Frost, who testified at the Senate Judiciary Committee’s hearing on Supreme Court ethics reform in May, told ProPublica that Alito’s trip shows that the idea we can “just trust” justices to do the right thing while they “[remain] in total secrecy is unworkable.”

“I have spent the last twenty years promoting the enactment of ethics legislation that would (of course) apply to all the Justices, whoever appointed them, and during years when the Court’s decisions were viewed as more liberal,” Frost told the DCNF, noting she has clerked for a Republican-appointed judge and criticized the ethical conduct of justices appointed by Democrats in both her scholarship and testimonies before Congress.

“In addition, I publicly defended the ethical conduct [of] Chief Justice John Roberts in a recent New York Times story about his wife’s employment,” Frost said.

Abbe Smith, a Georgetown University law professor who told ProPublica Alito should have recused himself from cases because of his trip with Singer, has given more than $2,000 to left-wing causes and Democratic campaigns since 2004, according to FEC records.
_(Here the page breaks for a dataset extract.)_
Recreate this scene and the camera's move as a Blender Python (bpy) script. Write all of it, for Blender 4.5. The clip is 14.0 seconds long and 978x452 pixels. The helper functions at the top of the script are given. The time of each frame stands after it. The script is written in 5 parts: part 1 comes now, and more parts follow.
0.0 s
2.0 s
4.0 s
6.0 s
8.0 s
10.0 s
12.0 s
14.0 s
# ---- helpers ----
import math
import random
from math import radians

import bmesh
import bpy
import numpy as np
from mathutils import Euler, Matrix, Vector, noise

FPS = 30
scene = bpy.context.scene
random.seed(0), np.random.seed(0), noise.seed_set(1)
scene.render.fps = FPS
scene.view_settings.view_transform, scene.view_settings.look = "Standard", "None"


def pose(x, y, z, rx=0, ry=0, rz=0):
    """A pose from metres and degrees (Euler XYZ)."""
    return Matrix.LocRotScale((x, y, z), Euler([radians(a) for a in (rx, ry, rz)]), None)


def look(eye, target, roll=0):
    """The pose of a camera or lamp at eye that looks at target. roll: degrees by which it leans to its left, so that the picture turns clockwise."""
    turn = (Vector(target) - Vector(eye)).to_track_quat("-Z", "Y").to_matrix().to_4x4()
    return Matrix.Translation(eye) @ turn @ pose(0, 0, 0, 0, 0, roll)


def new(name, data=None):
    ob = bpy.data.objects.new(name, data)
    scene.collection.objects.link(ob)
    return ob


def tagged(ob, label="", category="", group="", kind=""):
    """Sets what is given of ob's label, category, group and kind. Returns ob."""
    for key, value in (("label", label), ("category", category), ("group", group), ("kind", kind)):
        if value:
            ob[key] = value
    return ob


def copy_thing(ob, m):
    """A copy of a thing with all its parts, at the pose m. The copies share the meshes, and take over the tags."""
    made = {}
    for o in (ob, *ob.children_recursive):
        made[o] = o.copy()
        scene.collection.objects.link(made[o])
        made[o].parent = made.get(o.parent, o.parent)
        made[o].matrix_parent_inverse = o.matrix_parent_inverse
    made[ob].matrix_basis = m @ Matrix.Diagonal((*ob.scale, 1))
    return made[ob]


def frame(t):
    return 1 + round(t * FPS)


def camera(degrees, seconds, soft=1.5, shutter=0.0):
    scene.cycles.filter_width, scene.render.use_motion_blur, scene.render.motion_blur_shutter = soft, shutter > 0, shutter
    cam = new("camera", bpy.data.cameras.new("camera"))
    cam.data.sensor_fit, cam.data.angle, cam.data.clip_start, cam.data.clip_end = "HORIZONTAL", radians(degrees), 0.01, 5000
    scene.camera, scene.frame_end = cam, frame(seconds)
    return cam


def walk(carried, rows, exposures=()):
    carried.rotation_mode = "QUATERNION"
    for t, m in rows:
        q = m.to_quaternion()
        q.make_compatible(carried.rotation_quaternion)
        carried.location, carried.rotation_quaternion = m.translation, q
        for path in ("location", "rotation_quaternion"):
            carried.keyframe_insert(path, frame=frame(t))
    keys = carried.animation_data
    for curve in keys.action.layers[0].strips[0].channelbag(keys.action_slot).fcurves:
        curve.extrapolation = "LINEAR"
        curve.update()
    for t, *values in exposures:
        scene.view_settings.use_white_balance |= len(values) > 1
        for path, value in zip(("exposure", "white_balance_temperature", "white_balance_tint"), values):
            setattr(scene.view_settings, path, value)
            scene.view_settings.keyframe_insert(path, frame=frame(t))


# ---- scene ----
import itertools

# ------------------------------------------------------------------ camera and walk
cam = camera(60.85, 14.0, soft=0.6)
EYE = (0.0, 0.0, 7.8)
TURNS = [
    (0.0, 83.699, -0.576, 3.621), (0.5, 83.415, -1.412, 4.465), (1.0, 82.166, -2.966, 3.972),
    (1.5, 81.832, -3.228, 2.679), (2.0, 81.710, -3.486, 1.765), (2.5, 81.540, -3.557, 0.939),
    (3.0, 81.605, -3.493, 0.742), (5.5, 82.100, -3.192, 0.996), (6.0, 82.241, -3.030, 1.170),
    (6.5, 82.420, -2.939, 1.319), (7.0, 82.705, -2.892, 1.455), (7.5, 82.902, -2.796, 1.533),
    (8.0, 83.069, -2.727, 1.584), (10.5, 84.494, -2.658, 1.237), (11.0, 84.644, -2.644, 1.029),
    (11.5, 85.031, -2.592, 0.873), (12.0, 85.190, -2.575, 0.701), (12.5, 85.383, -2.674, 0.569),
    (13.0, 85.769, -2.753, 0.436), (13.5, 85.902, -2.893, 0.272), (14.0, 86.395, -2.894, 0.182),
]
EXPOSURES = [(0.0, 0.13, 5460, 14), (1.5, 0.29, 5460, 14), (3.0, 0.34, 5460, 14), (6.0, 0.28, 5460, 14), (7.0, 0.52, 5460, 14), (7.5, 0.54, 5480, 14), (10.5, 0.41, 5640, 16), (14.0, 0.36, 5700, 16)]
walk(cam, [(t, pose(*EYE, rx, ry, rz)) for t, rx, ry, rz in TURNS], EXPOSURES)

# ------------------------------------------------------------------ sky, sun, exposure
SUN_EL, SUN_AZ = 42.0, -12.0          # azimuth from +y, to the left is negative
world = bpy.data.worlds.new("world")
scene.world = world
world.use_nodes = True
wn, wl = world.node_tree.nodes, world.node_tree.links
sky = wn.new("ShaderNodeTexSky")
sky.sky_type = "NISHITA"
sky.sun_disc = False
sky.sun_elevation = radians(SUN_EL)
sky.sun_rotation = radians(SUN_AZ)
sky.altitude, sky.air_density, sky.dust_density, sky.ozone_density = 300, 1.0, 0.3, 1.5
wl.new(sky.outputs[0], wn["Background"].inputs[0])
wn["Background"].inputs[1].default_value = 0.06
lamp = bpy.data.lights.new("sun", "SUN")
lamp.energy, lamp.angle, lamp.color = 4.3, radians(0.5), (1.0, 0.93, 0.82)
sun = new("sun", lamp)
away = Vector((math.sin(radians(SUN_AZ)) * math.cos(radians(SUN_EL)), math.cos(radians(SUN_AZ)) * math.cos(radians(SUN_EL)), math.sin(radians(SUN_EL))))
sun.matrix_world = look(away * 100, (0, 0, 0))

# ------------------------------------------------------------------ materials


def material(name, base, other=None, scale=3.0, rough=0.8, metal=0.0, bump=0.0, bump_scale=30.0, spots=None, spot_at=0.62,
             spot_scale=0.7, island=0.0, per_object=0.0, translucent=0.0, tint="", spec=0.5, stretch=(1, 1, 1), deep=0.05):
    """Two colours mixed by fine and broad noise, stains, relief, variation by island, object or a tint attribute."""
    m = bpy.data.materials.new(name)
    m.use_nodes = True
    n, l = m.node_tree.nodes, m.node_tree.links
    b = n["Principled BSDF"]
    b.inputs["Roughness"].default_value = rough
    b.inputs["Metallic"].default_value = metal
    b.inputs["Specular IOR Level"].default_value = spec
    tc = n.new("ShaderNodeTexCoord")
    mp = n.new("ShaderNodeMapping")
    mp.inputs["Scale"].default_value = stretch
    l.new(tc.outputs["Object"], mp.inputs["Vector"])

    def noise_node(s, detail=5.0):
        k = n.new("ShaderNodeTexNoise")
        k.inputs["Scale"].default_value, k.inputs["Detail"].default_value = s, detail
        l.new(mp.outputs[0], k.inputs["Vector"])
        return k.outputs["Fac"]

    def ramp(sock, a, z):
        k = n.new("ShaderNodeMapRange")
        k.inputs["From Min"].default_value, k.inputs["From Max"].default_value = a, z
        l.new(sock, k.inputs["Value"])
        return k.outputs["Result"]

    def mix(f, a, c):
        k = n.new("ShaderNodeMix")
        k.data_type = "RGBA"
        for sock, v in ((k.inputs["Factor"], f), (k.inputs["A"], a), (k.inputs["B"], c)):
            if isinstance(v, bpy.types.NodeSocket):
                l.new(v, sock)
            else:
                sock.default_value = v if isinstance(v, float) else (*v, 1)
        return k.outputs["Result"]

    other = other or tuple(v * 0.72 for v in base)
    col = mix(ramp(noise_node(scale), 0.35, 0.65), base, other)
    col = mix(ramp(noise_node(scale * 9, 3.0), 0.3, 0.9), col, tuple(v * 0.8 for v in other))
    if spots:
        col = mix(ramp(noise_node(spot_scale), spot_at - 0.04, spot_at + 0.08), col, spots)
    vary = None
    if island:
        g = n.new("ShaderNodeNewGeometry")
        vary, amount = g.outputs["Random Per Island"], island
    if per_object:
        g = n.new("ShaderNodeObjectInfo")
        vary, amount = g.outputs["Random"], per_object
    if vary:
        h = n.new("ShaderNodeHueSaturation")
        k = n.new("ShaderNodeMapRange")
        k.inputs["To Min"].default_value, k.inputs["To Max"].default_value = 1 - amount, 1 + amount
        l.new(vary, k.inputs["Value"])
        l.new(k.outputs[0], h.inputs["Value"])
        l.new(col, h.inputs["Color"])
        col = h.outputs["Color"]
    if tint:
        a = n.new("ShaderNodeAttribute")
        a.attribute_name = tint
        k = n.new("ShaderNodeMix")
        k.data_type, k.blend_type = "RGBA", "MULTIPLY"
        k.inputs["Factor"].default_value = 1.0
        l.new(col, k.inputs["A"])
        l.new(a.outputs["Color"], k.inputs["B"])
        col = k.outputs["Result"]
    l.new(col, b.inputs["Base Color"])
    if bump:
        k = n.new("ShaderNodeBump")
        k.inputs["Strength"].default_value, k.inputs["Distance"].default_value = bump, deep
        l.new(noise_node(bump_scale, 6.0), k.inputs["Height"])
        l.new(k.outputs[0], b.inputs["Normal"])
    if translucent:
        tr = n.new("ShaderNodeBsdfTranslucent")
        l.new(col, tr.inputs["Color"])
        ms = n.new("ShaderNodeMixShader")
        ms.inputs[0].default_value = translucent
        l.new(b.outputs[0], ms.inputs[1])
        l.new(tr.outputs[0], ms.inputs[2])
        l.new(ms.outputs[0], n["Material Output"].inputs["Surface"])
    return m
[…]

These include ActBlue and both Hilary Clinton’s and Obama’s presidential campaigns.

Smith recently donated $40 to ActBlue in 2022 and a total of $700 to Clinton between 2015 and 2016.

Washington University law professor Kathleen Clark, who was included in three ProPublica stories, has donated nearly $400 to Democrat causes since 2006, per FEC records. She gave $100 to Obama’s presidential campaign in 2008.

Her last listed donations in FEC filings are two ActBlue gifts in 2016 amounting to a total of $54.

Kedric Payne, senior director for ethics at the Campaign Legal Center (CLC), another organization backed by donors who also fund ProPublica, donated $500 to Jaime Harrison’s Senate campaign against Republican South Carolina Sen. Lindsey Graham, according to FEC records. He also donated $250 to Obama’s presidential campaign in 2008 while he was working at the law firm Skadden, Arps, Slate, Meagher & Flom LLP and Affiliates, per LinkedIn.

Payne, who told ProPublica in its initial article that Thomas violated disclosure law, also testified as a Democratic witness at the May hearing on Supreme Court ethics reform. During the hearing, Republican Louisiana Sen. John Kennedy grilled Payne over a retweet saying some justices are “politicians in robes who thrive in a system where access & influence are for sale.”

Richard Painter, former chief White House ethics lawyer for President George W. Bush, donated $1,000 to President Biden’s election campaign in 2020 and ran as a Democrat for a U.S. Senate seat in 2018, according to FEC records. He was consulted about setting up a legal defense fund by Hunter Biden’s lawyers, according to the New York Times. Painter told ProPublica Crow’s payment of private school tuition for Thomas’ grandnephew was “way outside the norm” and suggested a White House official who accepted the same gift would be fired. However, neither Painter nor ProPublica cited any White House regulation or policy supporting this allegation.

Painter told the DCNF he also donated about $25,000 to the GOP between 1998 and 2004 and intends to back Sen. Tim Scott in the 2024 presidential election. He also noted that he “strongly condemned the Penn-Biden arrangement and the mishandling of classified information” in an interview with Tucker Carlson in January 2023.

As far as the Supreme Court, Painter told the DCNF he isn’t focused on any justice in particular, noting he has also called out Justice Sonia Sotomayor’s multi-million dollar book deal with Penguin Random House.

“All the lefties are out here saying, well, this is nothing compared to [Justice Thomas], and that’s not the point,” he said. “The point is, should we be doing these book deals? Any of them. I don’t care if it’s Justice Barrett or Sotomayor. I’m just not so sure that having million dollar book deals is good for the Supreme Court.”

Gertner, Canter, Clark and Payne did not respond to requests for comment. Smith declined to comment.